What the exercise asks - Output the material below unchanged, apart from leaving out the pictures.
......
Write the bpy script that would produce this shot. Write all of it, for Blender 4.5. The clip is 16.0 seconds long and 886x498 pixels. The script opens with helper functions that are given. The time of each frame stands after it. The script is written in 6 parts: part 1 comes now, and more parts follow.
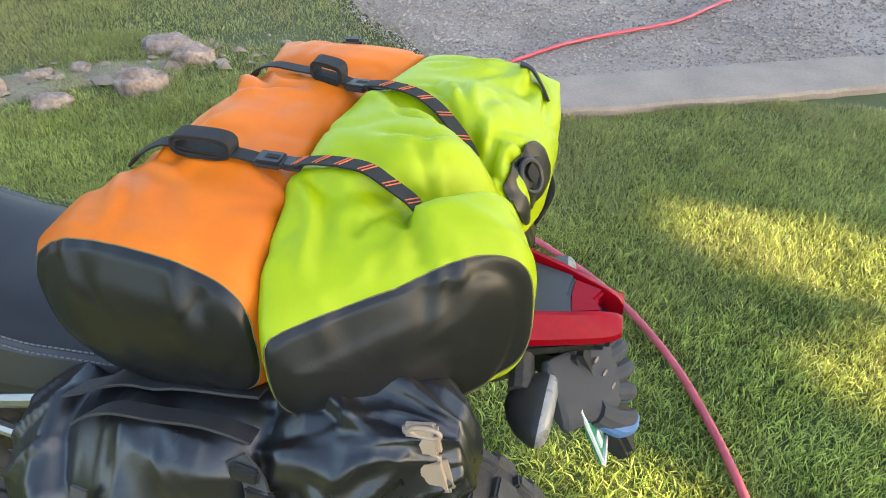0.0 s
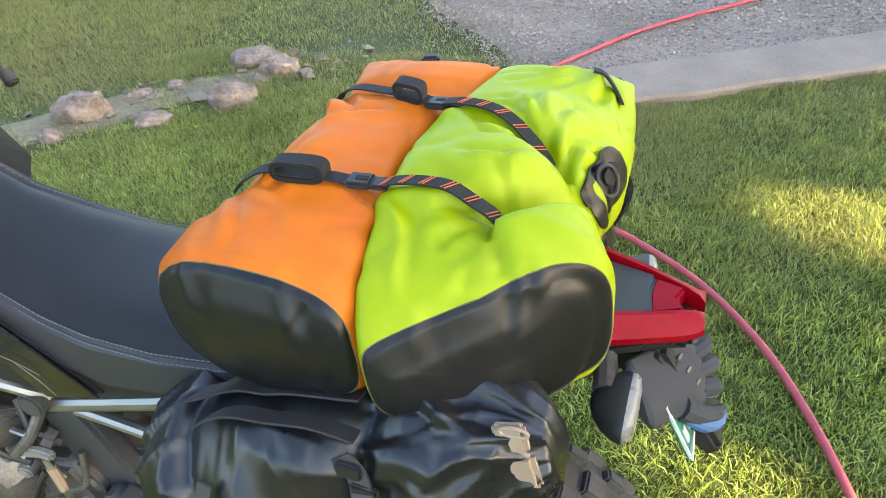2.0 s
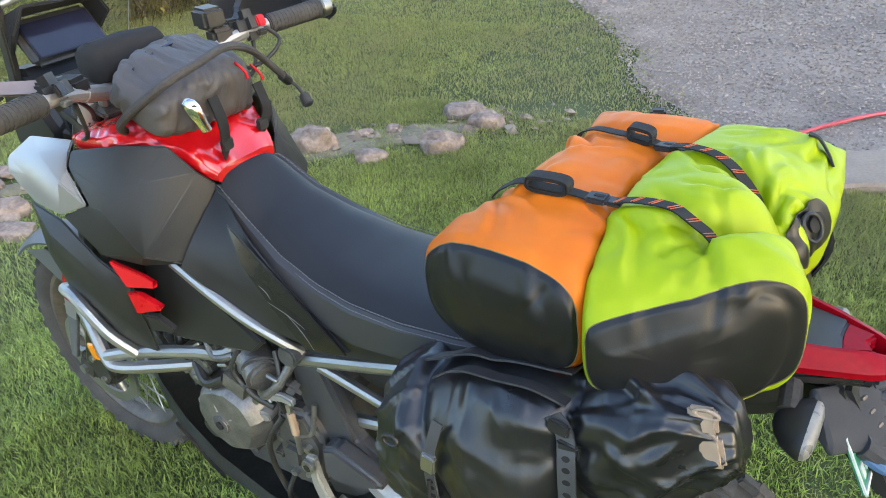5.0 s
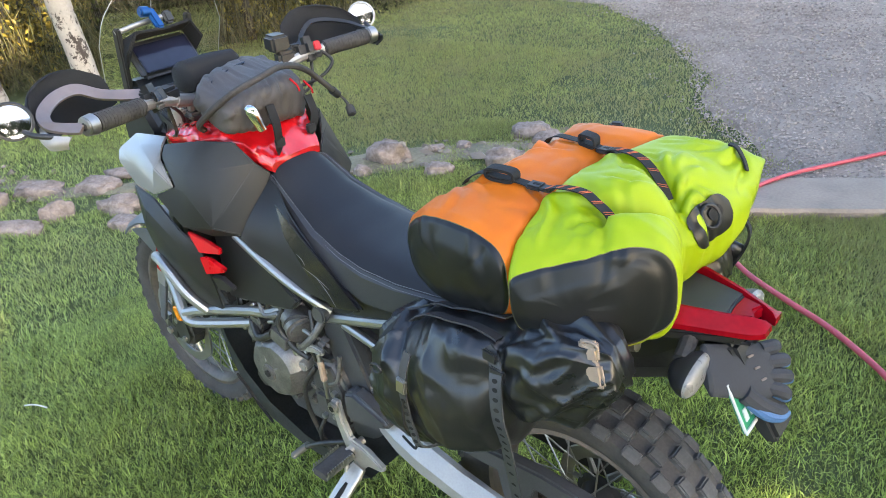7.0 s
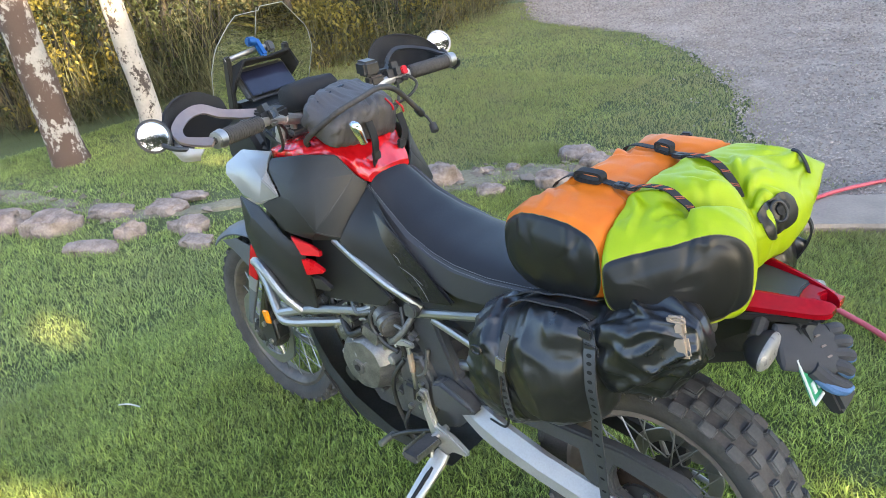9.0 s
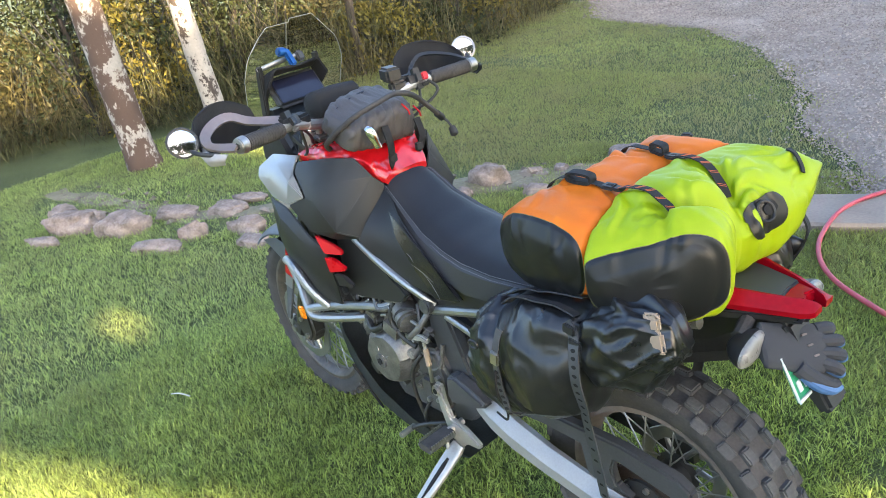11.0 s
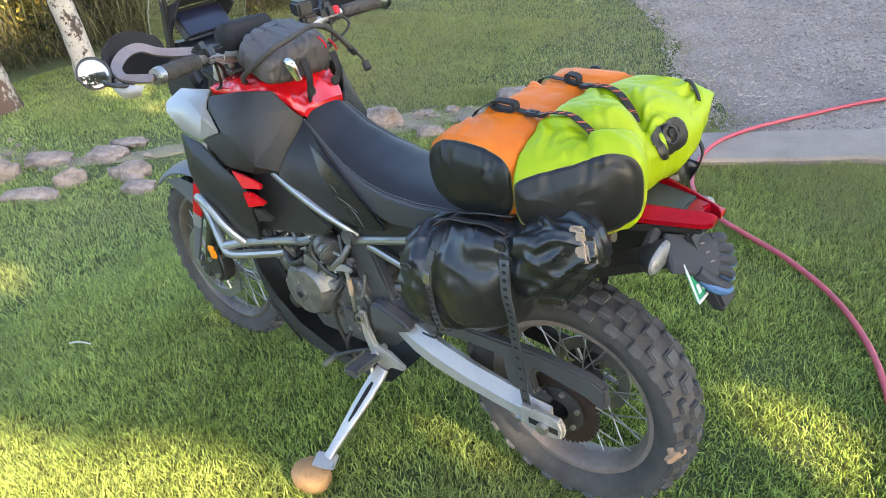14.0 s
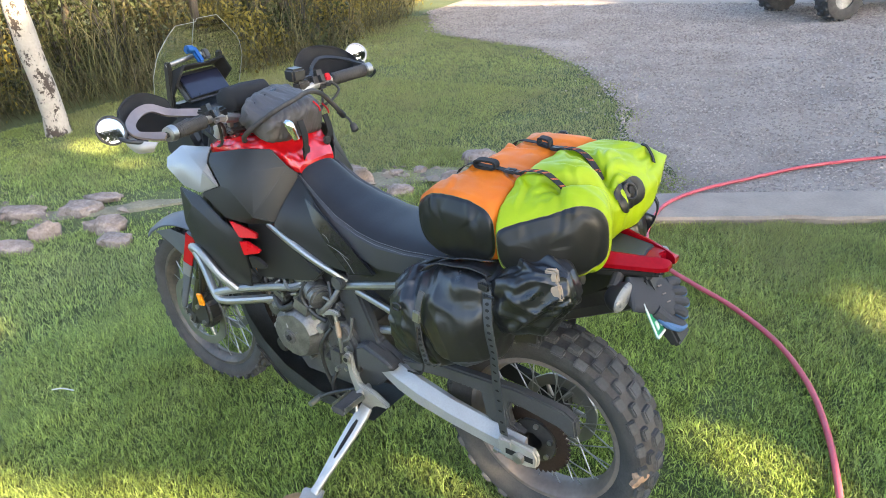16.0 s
......
The completed task -
Write the bpy script that would produce this shot. Write all of it, for Blender 4.5. The clip is 16.0 seconds long and 886x498 pixels. The script opens with helper functions that are given. The time of each frame stands after it. The script is written in 6 parts: part 1 comes now, and more parts follow.
0.0 s
2.0 s
5.0 s
7.0 s
9.0 s
11.0 s
14.0 s
16.0 s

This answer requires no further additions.